Ello no la justifica, desde luego, ni consuela saber que es mal de muchos. Pero conviene dar una revisada, aunque sea somera, al asunto.

Buena cantidad de naciones del planeta descubrió, no hace mucho tiempo, que entre sus ciudadanos, del ámbito gubernamental y no, la corrupción es ejercicio cotidiano: Brasil, España, Estados Unidos, Italia, Japón, Perú, Venezuela, Bolivia, en estos días Guatemala casi al mismo tiempo que la asociación internacional de futbol (FIFA) y varias entidades más, iniciaron y llevan a cabo procesos contra personas descubiertas en manejos ilegales de dinero.

Así, pues, en tales lugares la corrupción no es propiamente novedad sino descubrimiento de una praxis cuyo origen se pierde seguramente en la noche de los tiempos y en el pasado de todos los pueblos.

No ha habido sistema económico o de gobierno que se salve, ninguno, hasta ahora, de ese género de contaminación ética que involucra tanto al corrupto o potencialmente corruptible, como al transcurso corruptivo y, obviamente, al corruptor.

El mecanismo de contención idónea a las nefastas consecuencias de tan execrable práctica resulta, al parecer, la aprobación y la correspondiente aplicación de disposiciones legislativas que impongan sanciones severas  a quienes sean incapaces de resistirse a las tentaciones de apropiación de los bienes ajenos, del erario, de las empresas y del vecino. Es decir, reprimir la impunidad.

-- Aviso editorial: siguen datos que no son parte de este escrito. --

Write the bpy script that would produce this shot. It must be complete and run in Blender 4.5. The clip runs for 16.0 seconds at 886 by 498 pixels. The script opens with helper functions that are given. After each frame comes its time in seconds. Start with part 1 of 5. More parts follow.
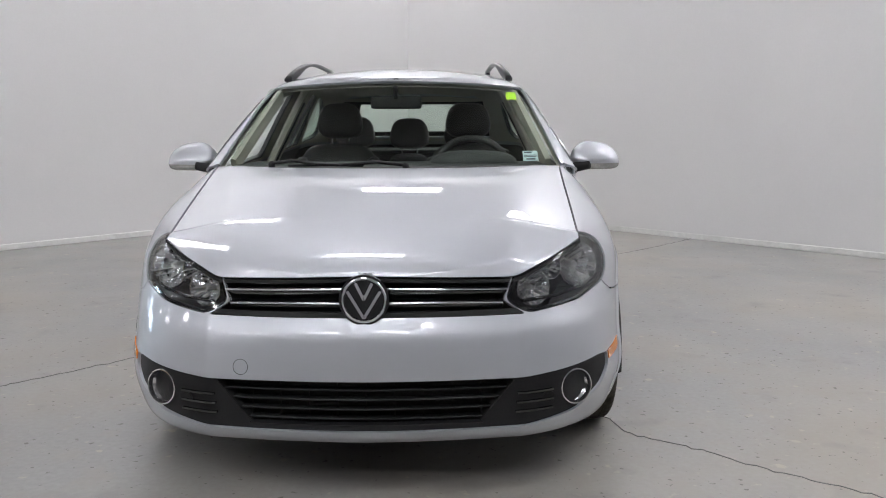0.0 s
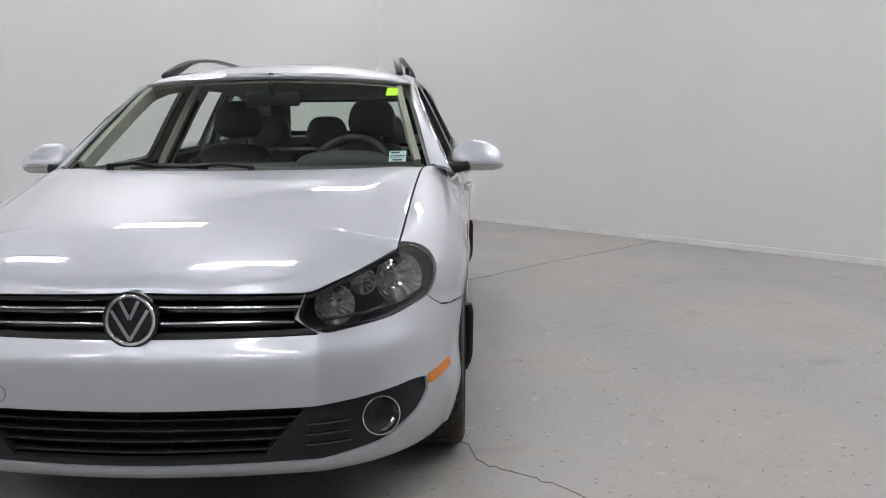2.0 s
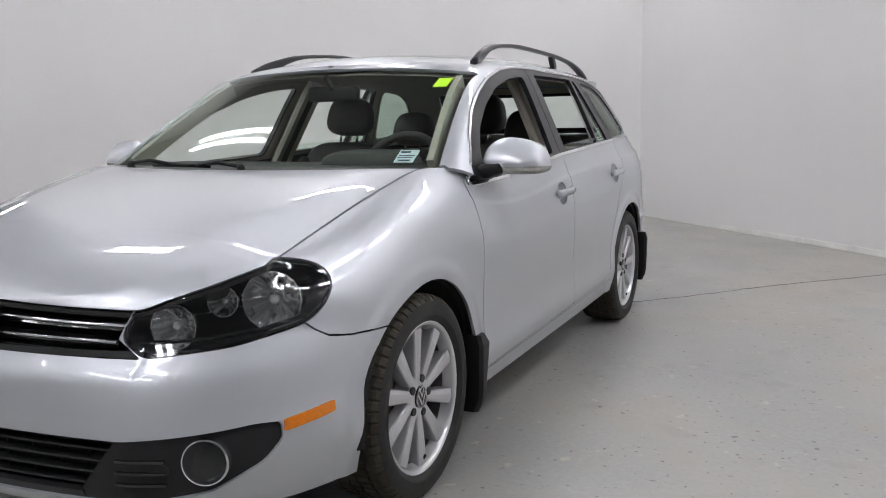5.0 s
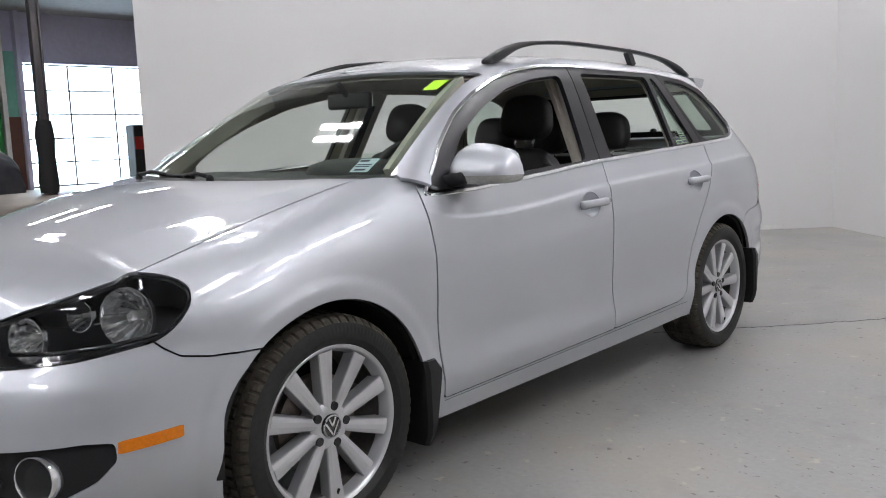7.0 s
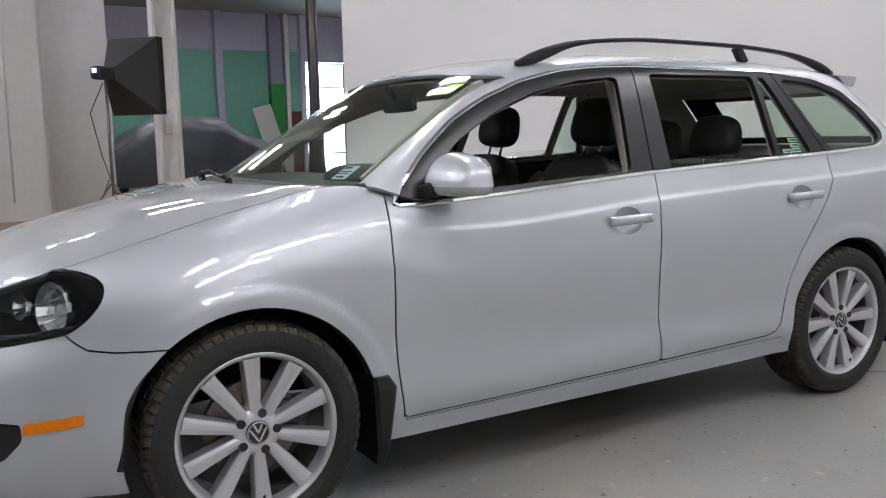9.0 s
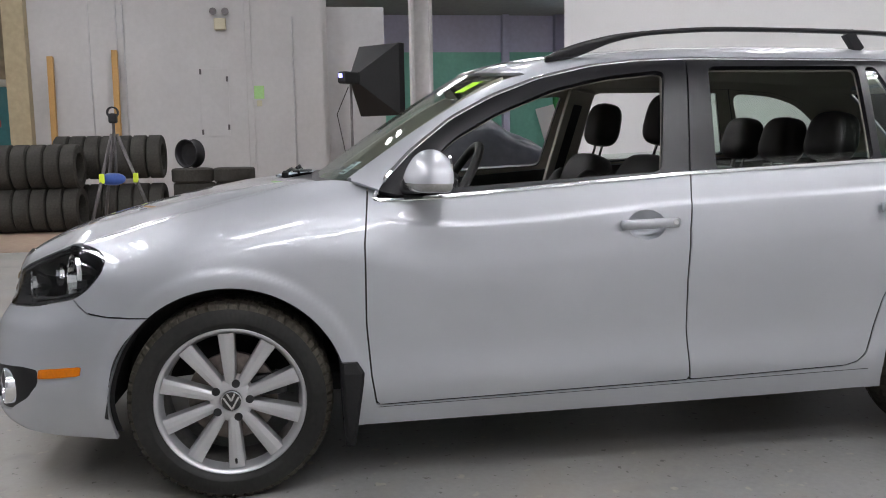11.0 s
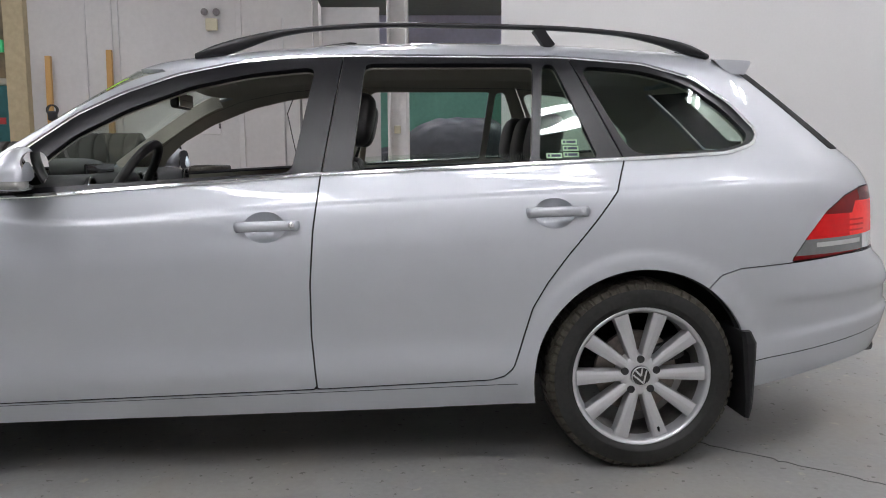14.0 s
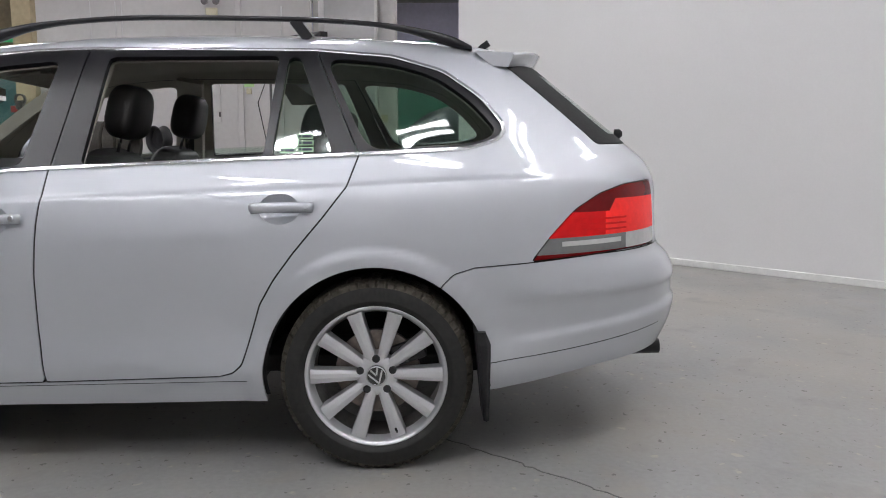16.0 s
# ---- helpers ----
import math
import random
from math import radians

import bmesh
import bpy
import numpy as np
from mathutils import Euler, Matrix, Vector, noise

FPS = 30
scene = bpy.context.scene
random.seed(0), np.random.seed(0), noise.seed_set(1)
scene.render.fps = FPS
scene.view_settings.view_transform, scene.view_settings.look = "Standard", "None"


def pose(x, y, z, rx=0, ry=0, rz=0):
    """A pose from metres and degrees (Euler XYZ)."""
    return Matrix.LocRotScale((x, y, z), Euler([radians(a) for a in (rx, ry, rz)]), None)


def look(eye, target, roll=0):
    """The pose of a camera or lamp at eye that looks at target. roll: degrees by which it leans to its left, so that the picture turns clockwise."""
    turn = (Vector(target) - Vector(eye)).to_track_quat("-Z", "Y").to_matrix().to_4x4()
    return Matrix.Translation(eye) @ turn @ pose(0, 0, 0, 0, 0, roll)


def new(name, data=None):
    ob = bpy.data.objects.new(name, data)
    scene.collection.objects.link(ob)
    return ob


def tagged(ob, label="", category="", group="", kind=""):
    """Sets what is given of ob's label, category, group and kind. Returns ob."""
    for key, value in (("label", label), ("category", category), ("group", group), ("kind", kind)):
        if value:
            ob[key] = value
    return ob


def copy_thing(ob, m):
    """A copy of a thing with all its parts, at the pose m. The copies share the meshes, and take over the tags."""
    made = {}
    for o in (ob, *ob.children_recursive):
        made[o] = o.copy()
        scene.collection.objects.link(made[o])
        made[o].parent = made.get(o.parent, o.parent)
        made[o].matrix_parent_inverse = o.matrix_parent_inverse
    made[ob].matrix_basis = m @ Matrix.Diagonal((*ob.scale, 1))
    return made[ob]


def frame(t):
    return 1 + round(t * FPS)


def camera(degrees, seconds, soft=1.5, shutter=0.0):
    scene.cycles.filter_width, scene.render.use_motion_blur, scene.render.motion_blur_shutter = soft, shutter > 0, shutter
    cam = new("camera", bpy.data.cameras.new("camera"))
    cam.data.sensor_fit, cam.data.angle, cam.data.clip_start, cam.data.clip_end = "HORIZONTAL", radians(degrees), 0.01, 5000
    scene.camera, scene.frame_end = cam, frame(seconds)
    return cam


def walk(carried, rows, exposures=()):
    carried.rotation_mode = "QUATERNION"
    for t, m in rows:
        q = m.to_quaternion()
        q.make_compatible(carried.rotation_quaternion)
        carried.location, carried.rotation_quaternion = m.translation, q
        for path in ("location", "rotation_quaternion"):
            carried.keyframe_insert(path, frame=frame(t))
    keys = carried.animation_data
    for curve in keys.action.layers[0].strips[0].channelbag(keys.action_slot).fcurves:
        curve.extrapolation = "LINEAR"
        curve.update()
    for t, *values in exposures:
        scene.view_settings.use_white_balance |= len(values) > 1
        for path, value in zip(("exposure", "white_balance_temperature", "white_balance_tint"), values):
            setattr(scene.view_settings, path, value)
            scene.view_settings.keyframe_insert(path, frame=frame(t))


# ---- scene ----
cam = camera(55.5, 16.0, soft=1.0)
PATH = [
    (0, (0.253, -3.309, 1.186), (0.241, -1.332, 0.884), -0.2),
    (0.5, (0.369, -3.214, 1.177), (0.359, -1.237, 0.872), -0.2),
    (1, (0.513, -3.133, 1.178), (0.506, -1.155, 0.876), -0.2),
    (1.5, (0.724, -3.076, 1.184), (0.714, -1.1, 0.88), -0.2),
    (2, (0.919, -3.004, 1.178), (0.847, -1.029, 0.873), -0.5),
    (2.5, (1.066, -2.882, 1.172), (0.809, -0.922, 0.868), -0.8),
    (3, (1.227, -2.788, 1.151), (0.73, -0.873, 0.854), -0.9),
    (3.5, (1.443, -2.691, 1.163), (0.766, -0.833, 0.864), -0.9),
    (4, (1.638, -2.525, 1.148), (0.883, -0.697, 0.851), -0.9),
    (4.5, (1.832, -2.365, 1.159), (1.044, -0.552, 0.859), -0.6),
    (5, (2.002, -2.204, 1.143), (1.145, -0.422, 0.848), -0.9),
    (5.2, (2.048, -2.147, 1.136), (1.163, -0.377, 0.843), -0.9),
    (7.3, (2.713, -1.36, 1.113), (1.309, 0.039, 0.849), -1.8),
    (7.5, (2.752, -1.28, 1.12), (1.299, 0.068, 0.853), -1.5),
    (8, (2.884, -1.081, 1.13), (1.314, 0.129, 0.863), -1.6),
    (8.5, (3.012, -0.853, 1.115), (1.346, 0.223, 0.855), -1.5),
    (9, (3.13, -0.658, 1.128), (1.4, 0.311, 0.871), -1.3),
    (9.5, (3.258, -0.46, 1.124), (1.449, 0.355, 0.873), -1.4),
    (9.7, (3.298, -0.373, 1.118), (1.458, 0.371, 0.868), -1.4),
    (11.8, (3.542, 0.661, 1.085), (1.564, 0.834, 0.845), -0.8),
    (12, (3.543, 0.74, 1.081), (1.566, 0.931, 0.843), -0.5),
    (12.5, (3.572, 0.978, 1.088), (1.602, 1.225, 0.851), -0.3),
    (12.6, (3.572, 1.022, 1.085), (1.603, 1.277, 0.847), -0.3),
    (13, (3.545, 1.238, 1.077), (1.57, 1.447, 0.843), -0.4),
    (13.5, (3.533, 1.493, 1.078), (1.554, 1.664, 0.841), -0.3),
    (14, (3.555, 1.744, 1.077), (1.573, 1.872, 0.839), -0.4),
    (14.5, (3.55, 1.996, 1.08), (1.567, 2.079, 0.835), -0.4),
    (15, (3.553, 2.248, 1.098), (1.571, 2.318, 0.84), -0.2),
    (15.5, (3.564, 2.526, 1.097), (1.581, 2.563, 0.837), -0.3),
    (16, (3.538, 2.804, 1.094), (1.555, 2.799, 0.828), -0.2),
]
walk(cam, [(t, look(eye, target, roll)) for t, eye, target, roll in PATH])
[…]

El gobierno del presidente Peña Nieto ha enviado al respecto una iniciativa que esperamos pronto ver convertida en muro, freno o al menos limitación a un ejercicio que daña y cuesta mucho a la sociedad. Un estudio reciente del Semáforo Económico Nacional 2014 indica que la corrupción se lleva el dos por ciento del producto interno bruto mexicano, en lo que coincide la investigadora María Amparo Casar en “México: anatomía de la corrupción”.

Y debemos lamentar que en el ámbito sudcaliforniano haya registro evidente y cotidiano de casos de enajenación ilícita, oficial y privada, que es preciso detener. Confiemos para ello en las bondades y utilidad de la nueva ley, y de que nuestro voto el 7 de junio próximo la hará practicable.

Sólo agregaría la advertencia de evitar la mezcla o implicación del concepto de corrupción con el de política, ya que son mutuamente excluyentes. La política es manera de servir, no servirse, desde el poder público para lograr el bien general. La expresión “político corrupto” carece de realidad y congruencia: el corrupto es un delincuente, infractor, inmoral y antiético pero jamás llegará, por eso, a ser un político. Como digo siempre: al final la política nos salvará.       


Sea este párrafo último para reiterar que la corrupción debe ser excluida de la lista de inventos mexicanos, aunque nuestra república cuente  --desde ayer, ahora y en el porvenir, qué remedio--  con ejecutantes notables en todos los campos de su existencia.